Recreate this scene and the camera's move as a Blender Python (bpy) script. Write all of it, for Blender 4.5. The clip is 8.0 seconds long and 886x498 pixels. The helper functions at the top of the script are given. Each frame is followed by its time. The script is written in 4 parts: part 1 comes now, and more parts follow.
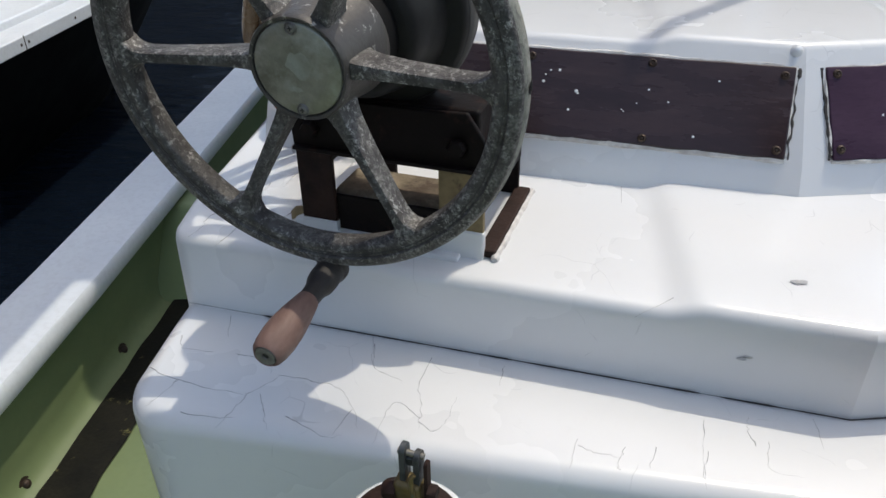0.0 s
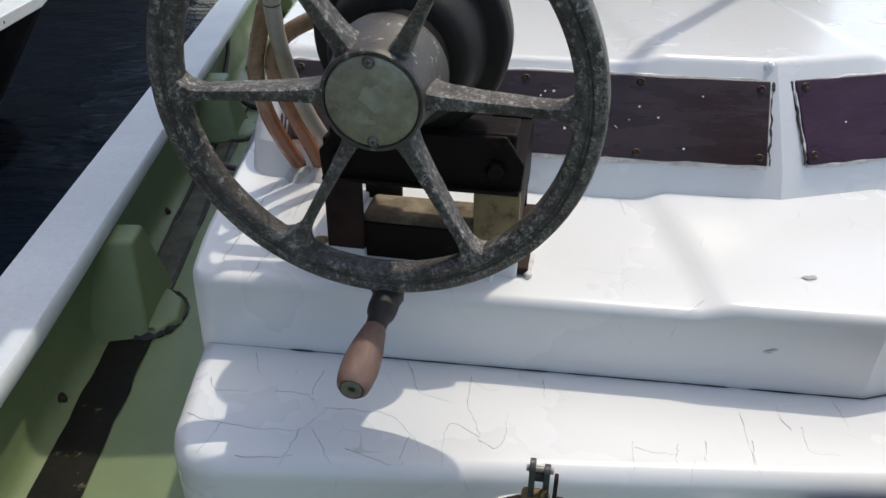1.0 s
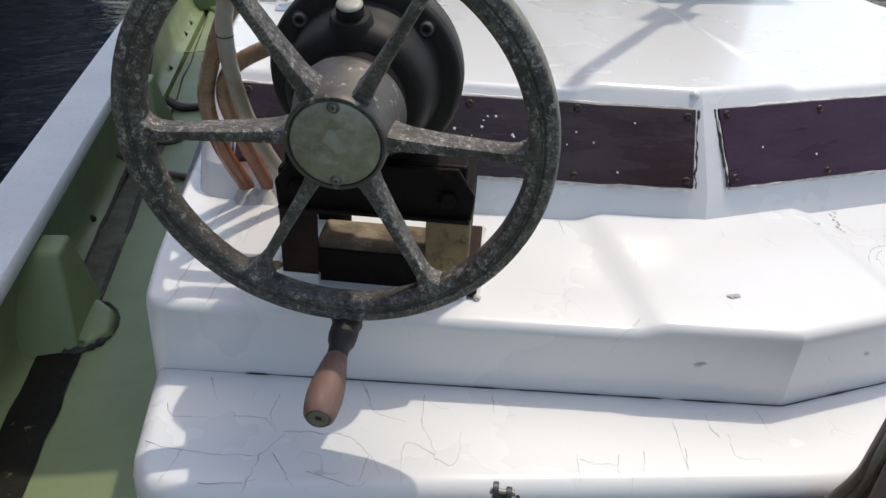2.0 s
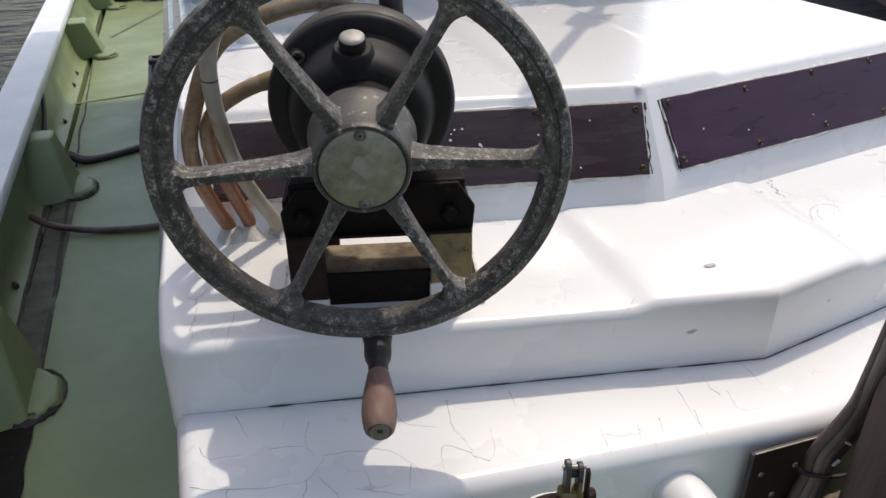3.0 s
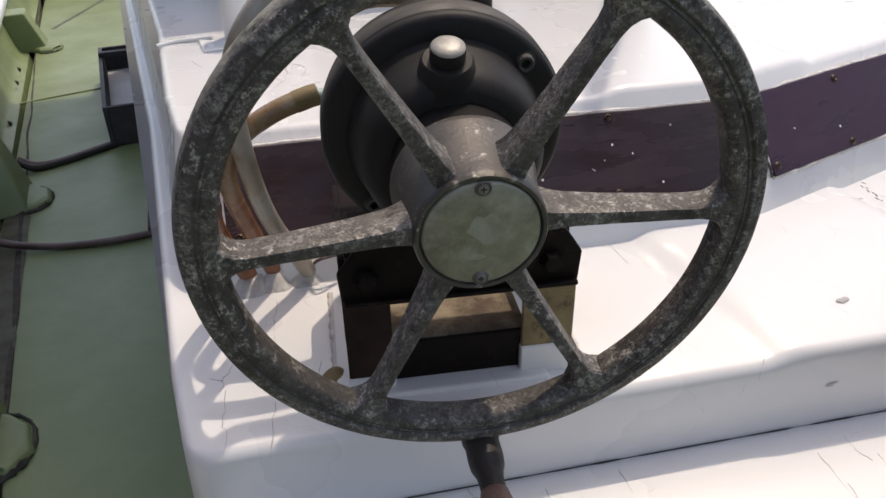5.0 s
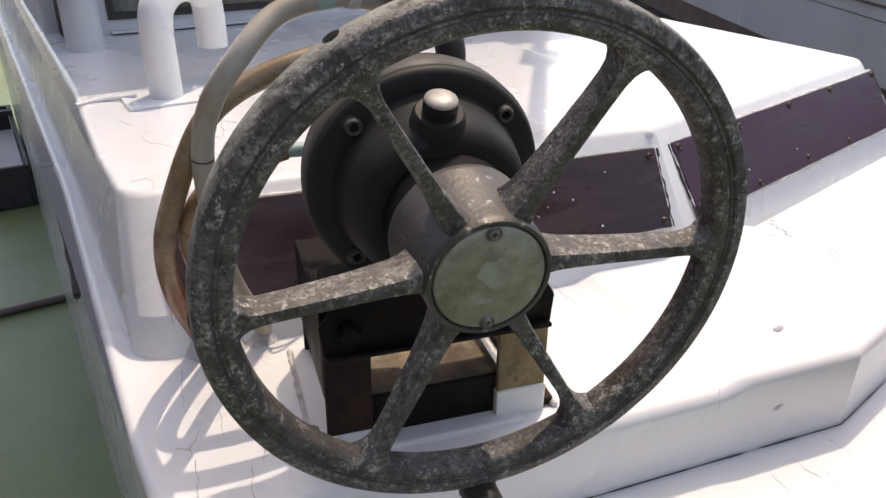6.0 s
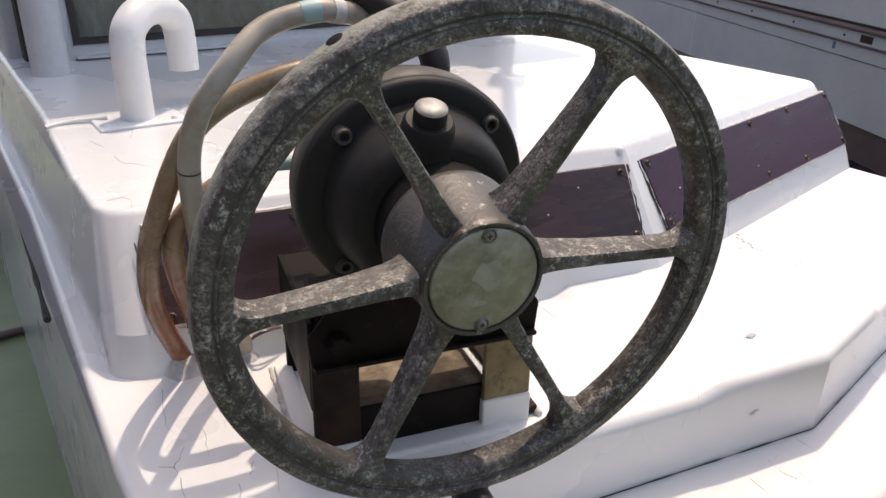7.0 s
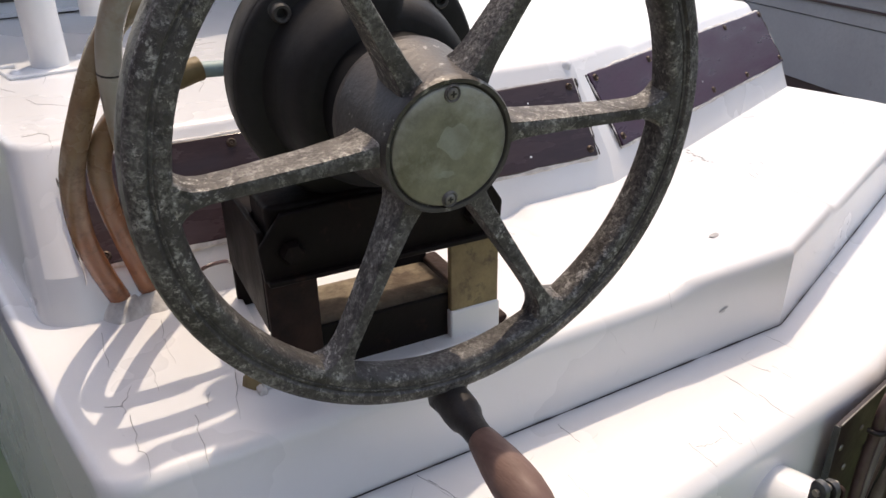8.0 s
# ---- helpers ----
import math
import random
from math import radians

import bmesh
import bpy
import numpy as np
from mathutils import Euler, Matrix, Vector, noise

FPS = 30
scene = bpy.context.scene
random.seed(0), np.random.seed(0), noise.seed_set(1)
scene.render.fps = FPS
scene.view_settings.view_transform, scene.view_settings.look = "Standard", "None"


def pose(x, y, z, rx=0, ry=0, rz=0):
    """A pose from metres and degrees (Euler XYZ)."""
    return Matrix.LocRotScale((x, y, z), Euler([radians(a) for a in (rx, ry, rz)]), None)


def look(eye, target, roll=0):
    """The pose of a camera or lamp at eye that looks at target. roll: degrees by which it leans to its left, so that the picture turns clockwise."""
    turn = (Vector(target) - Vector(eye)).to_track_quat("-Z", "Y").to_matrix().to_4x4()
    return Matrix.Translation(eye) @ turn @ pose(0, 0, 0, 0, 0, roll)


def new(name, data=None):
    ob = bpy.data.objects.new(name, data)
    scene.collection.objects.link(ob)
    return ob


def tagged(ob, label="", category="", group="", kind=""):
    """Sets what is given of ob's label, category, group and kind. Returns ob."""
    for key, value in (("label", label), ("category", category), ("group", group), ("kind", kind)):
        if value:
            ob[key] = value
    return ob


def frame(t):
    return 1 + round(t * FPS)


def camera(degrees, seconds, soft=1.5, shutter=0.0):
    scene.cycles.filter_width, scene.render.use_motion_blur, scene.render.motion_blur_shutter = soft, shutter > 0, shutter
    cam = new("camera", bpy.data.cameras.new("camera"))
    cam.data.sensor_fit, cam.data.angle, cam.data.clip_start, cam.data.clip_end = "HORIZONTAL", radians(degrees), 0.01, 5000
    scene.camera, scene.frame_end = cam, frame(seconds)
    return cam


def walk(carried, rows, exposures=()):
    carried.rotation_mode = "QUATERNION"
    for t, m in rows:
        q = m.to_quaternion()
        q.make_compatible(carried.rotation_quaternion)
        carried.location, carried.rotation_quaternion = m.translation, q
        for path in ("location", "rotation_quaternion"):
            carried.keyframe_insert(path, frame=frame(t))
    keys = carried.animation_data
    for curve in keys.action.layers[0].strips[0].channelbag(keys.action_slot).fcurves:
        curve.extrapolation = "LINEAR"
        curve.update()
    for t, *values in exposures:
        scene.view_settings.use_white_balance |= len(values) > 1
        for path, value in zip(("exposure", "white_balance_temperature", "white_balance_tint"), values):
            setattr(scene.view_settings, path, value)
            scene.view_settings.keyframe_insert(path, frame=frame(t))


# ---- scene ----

*The request*
Without the pictures, print the whole listing exactly as given.

*Solution to the exercise*
Recreate this scene and the camera's move as a Blender Python (bpy) script. Write all of it, for Blender 4.5. The clip is 8.0 seconds long and 886x498 pixels. The helper functions at the top of the script are given. Each frame is followed by its time. The script is written in 4 parts: part 1 comes now, and more parts follow.
0.0 s
1.0 s
2.0 s
3.0 s
5.0 s
6.0 s
7.0 s
8.0 s
# ---- helpers ----
import math
import random
from math import radians

import bmesh
import bpy
import numpy as np
from mathutils import Euler, Matrix, Vector, noise

FPS = 30
scene = bpy.context.scene
random.seed(0), np.random.seed(0), noise.seed_set(1)
scene.render.fps = FPS
scene.view_settings.view_transform, scene.view_settings.look = "Standard", "None"


def pose(x, y, z, rx=0, ry=0, rz=0):
    """A pose from metres and degrees (Euler XYZ)."""
    return Matrix.LocRotScale((x, y, z), Euler([radians(a) for a in (rx, ry, rz)]), None)


def look(eye, target, roll=0):
    """The pose of a camera or lamp at eye that looks at target. roll: degrees by which it leans to its left, so that the picture turns clockwise."""
    turn = (Vector(target) - Vector(eye)).to_track_quat("-Z", "Y").to_matrix().to_4x4()
    return Matrix.Translation(eye) @ turn @ pose(0, 0, 0, 0, 0, roll)


def new(name, data=None):
    ob = bpy.data.objects.new(name, data)
    scene.collection.objects.link(ob)
    return ob


def tagged(ob, label="", category="", group="", kind=""):
    """Sets what is given of ob's label, category, group and kind. Returns ob."""
    for key, value in (("label", label), ("category", category), ("group", group), ("kind", kind)):
        if value:
            ob[key] = value
    return ob


def frame(t):
    return 1 + round(t * FPS)


def camera(degrees, seconds, soft=1.5, shutter=0.0):
    scene.cycles.filter_width, scene.render.use_motion_blur, scene.render.motion_blur_shutter = soft, shutter > 0, shutter
    cam = new("camera", bpy.data.cameras.new("camera"))
    cam.data.sensor_fit, cam.data.angle, cam.data.clip_start, cam.data.clip_end = "HORIZONTAL", radians(degrees), 0.01, 5000
    scene.camera, scene.frame_end = cam, frame(seconds)
    return cam


def walk(carried, rows, exposures=()):
    carried.rotation_mode = "QUATERNION"
    for t, m in rows:
        q = m.to_quaternion()
        q.make_compatible(carried.rotation_quaternion)
        carried.location, carried.rotation_quaternion = m.translation, q
        for path in ("location", "rotation_quaternion"):
            carried.keyframe_insert(path, frame=frame(t))
    keys = carried.animation_data
    for curve in keys.action.layers[0].strips[0].channelbag(keys.action_slot).fcurves:
        curve.extrapolation = "LINEAR"
        curve.update()
    for t, *values in exposures:
        scene.view_settings.use_white_balance |= len(values) > 1
        for path, value in zip(("exposure", "white_balance_temperature", "white_balance_tint"), values):
            setattr(scene.view_settings, path, value)
            scene.view_settings.keyframe_insert(path, frame=frame(t))


# ---- scene ----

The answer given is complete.